Months 4-6: Discovery. The team starts hitting edge cases they didn’t know existed. That weird billing logic? Turns out it handles seven different pricing tiers that were added over three years of customer negotiations. The strange data migration script? It compensates for a vendor API that returns inconsistent formats. Every “simple” feature from the old system reveals hidden complexity.
Months 7-12: The squeeze. The new system was supposed to be done by now. It isn’t. Meanwhile, the old system still needs maintenance. Bug fixes. Security patches. Customer requests. Now the team is split between two codebases, shipping half as fast on both. Leadership starts asking uncomfortable questions.
Month 12+: The reckoning. Either the rewrite ships with fewer features than the original (and customers notice), or it gets quietly shelved, and the team goes back to the old system, demoralised and behind schedule.
Joel Spolsky called this “the single worst strategic mistake that any software company can make” back in 2000. Twenty-six years later, teams are still making it.
The real problem with rewrites
The failure isn’t technical. Teams don’t fail because they picked the wrong framework or made bad architecture decisions. They fail because of three fundamental issues.
You can’t spec what you don’t understand
A rewrite assumes you know exactly what the current system does. You almost certainly don’t. Production systems accumulate behaviour over years - not just the features in the backlog, but the implicit behaviours that customers depend on without anyone documenting them.
We’ve seen rewrites miss things like: timezone handling for a single client in a non-standard region, a CSV export that three enterprise customers built their entire reporting around, rate limiting logic that was added after an incident nobody documented.
These aren’t in any spec. They live in the code. And you won’t discover they’re missing until a customer calls.

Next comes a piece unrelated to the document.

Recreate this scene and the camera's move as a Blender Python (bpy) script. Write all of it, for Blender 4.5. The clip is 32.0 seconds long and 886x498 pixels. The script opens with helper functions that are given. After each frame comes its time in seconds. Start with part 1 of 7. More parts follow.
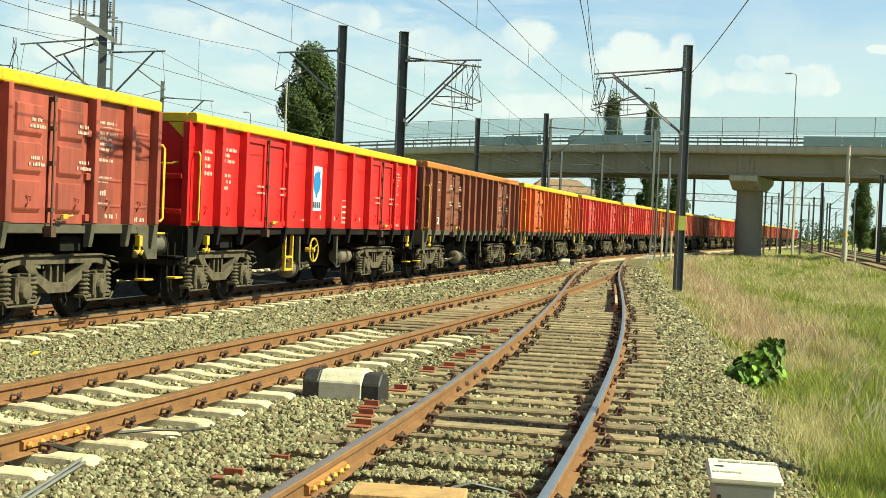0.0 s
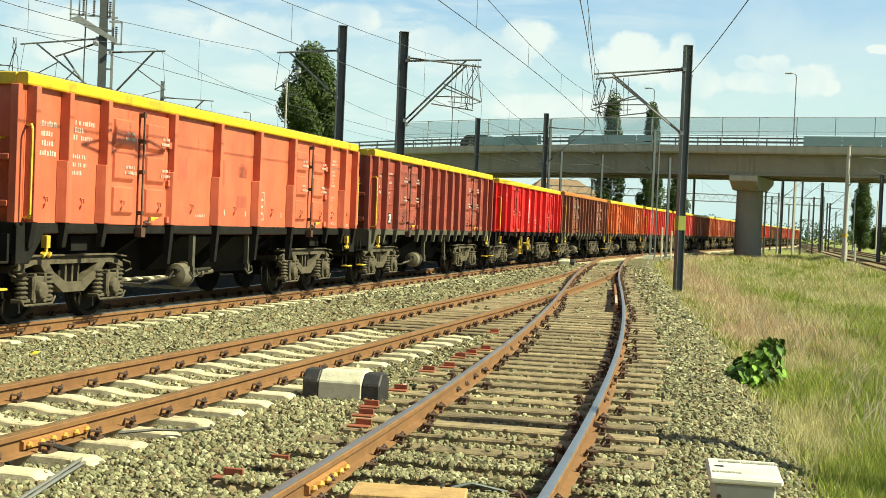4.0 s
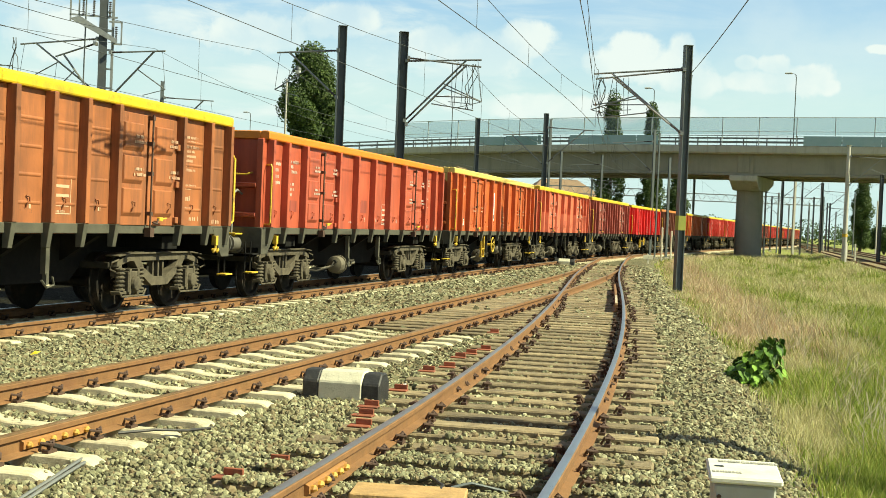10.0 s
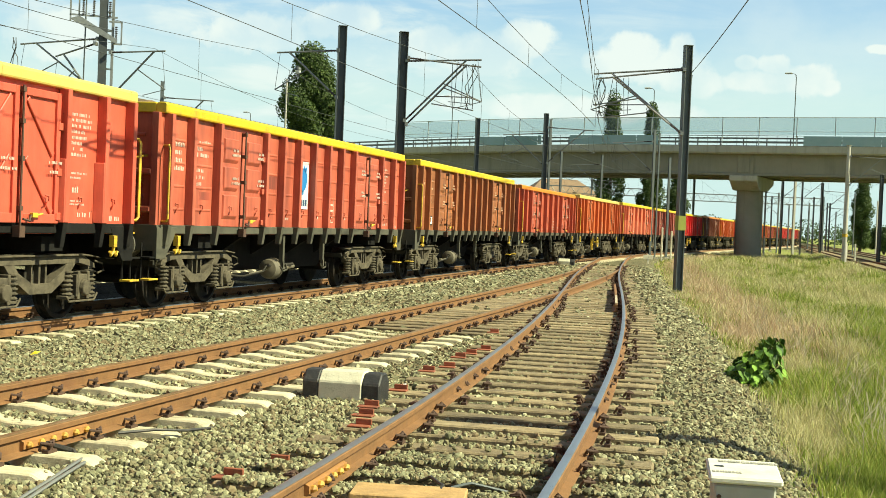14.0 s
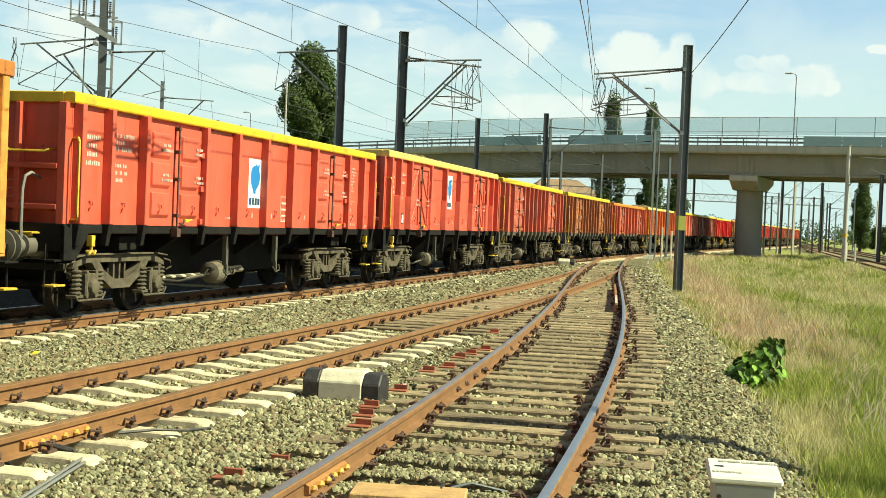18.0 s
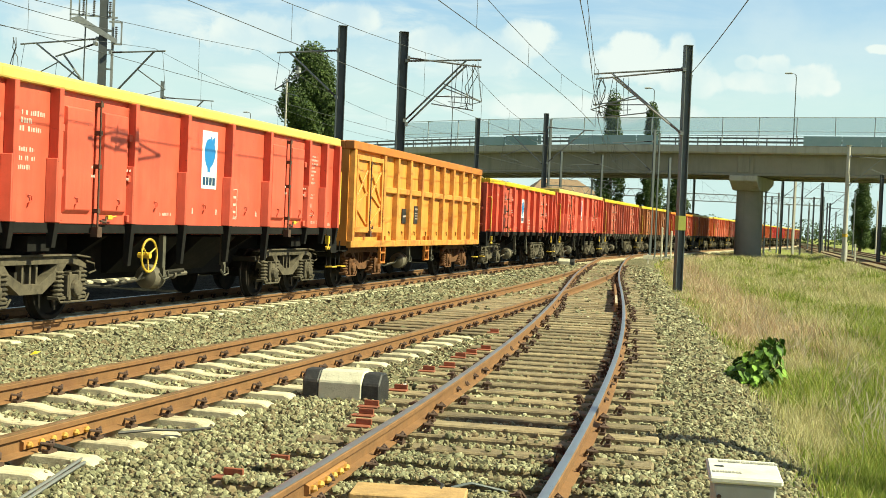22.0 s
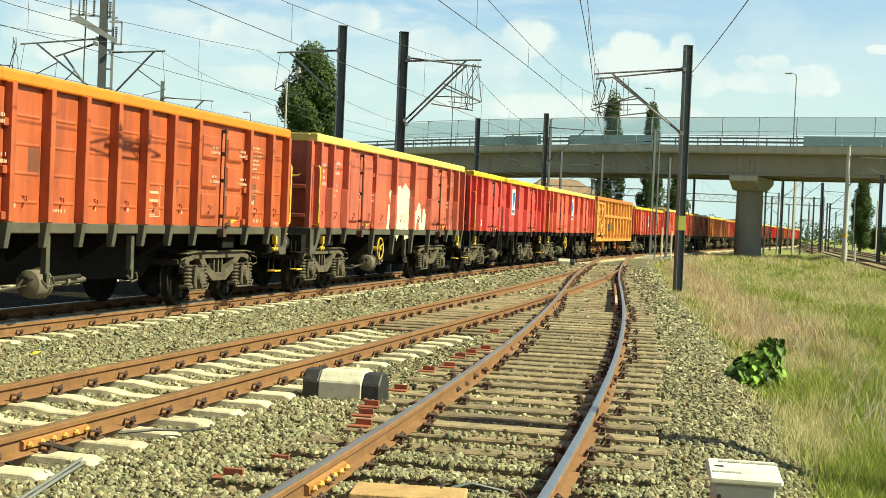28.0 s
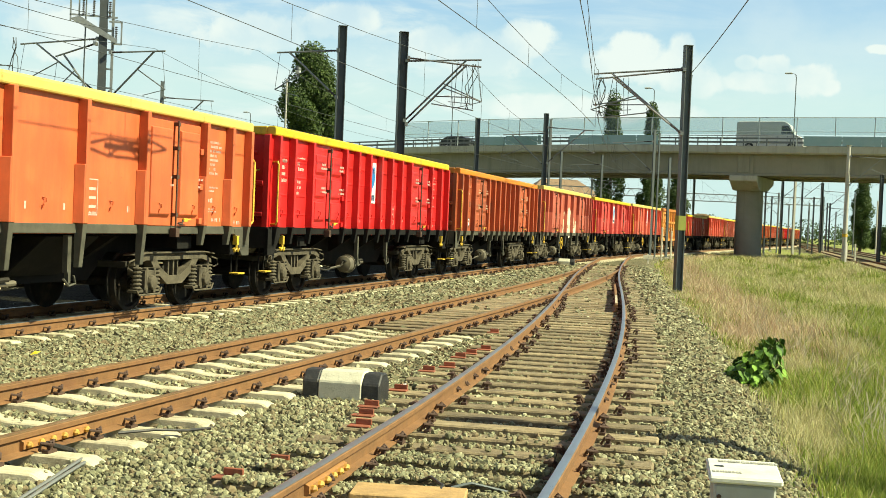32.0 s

Two systems is worse than one bad system
The moment you start a rewrite, you’re maintaining two codebases. Every bug fix has to be considered for both. Every new feature either goes in the old system (which feels like a waste) or waits for the new one (which delays value to customers).
This split attention is brutal. Your best engineers want to work on the new system. Your customers need the old one to keep working. The result is that both systems get worse - the old one from neglect, the new one from rushing.
The moving target problem
While you’re rewriting, the business doesn’t stop. New requirements come in. Market conditions change. Competitors ship features. By the time your rewrite is “done,” the target has moved. The new system is already behind on the things that matter today, because it was designed around yesterday’s requirements.
What to do instead
The alternative isn’t “do nothing.” If your codebase is genuinely painful, ignoring it isn’t a strategy either. But there are approaches that work far more reliably than the big-bang rewrite.
Strangle the monolith
The strangler fig pattern is the most proven approach to modernising legacy systems. Instead of rewriting everything at once, you build new functionality alongside the old system and gradually route traffic to the new components.
Need to modernise the payment system? Build a new payment service. Route new transactions through it. Migrate old ones over time. The old monolith shrinks piece by piece, and at no point are you maintaining a half-finished replacement.
It’s slower than a rewrite sounds. It’s faster than a rewrite actually takes.
Invest in the boundaries
Often, the most painful part of a legacy system isn’t the code itself - it’s the coupling. Everything depends on everything else. Change one thing, break three others.
Before rewriting anything, invest in creating clean interfaces between components. Add an API layer between the frontend and backend. Extract shared database access into services. Once you have boundaries, you can replace individual pieces without touching the rest.
Fix the feedback loops first
Many “we need a rewrite” conversations are actually “our development process is broken” conversations in disguise. If deploys take an hour, add CI/CD. If you’re afraid to change code, add tests to the areas you change most. If onboarding takes months, write documentation for the critical paths.
These improvements compound. A team that can deploy in minutes and has confidence in their test suite can improve a legacy codebase surprisingly fast - without the risk of a rewrite.
Know when the rewrite is actually right
To be clear: sometimes a rewrite is the correct call. If the system is on a platform that’s literally end-of-life and unsupported, if the team has zero knowledge of the original language and can’t hire for it, or if the system is small enough that a rewrite is genuinely a few weeks of work - then yes, rewrite.
The test is simple. If you can list every feature, every edge case, and every integration the current system handles, and the rewrite timeline is under three months, it might work. If you’re estimating in quarters and the spec is “everything it currently does, but better” - you’re walking into the trap.
The uncomfortable truth
The desire to rewrite is usually an emotional response to frustration, dressed up in technical arguments. And frustration is valid - working in a painful codebase is genuinely demoralising.
But the answer to “this code is hard to work with” is almost never “throw it away and start over.” It’s “make it incrementally less hard to work with.” That’s less exciting. It doesn’t look as good in a planning deck. Nobody gets to greenfield a new architecture.
It does, however, actually work. And in software, shipping beats planning every time.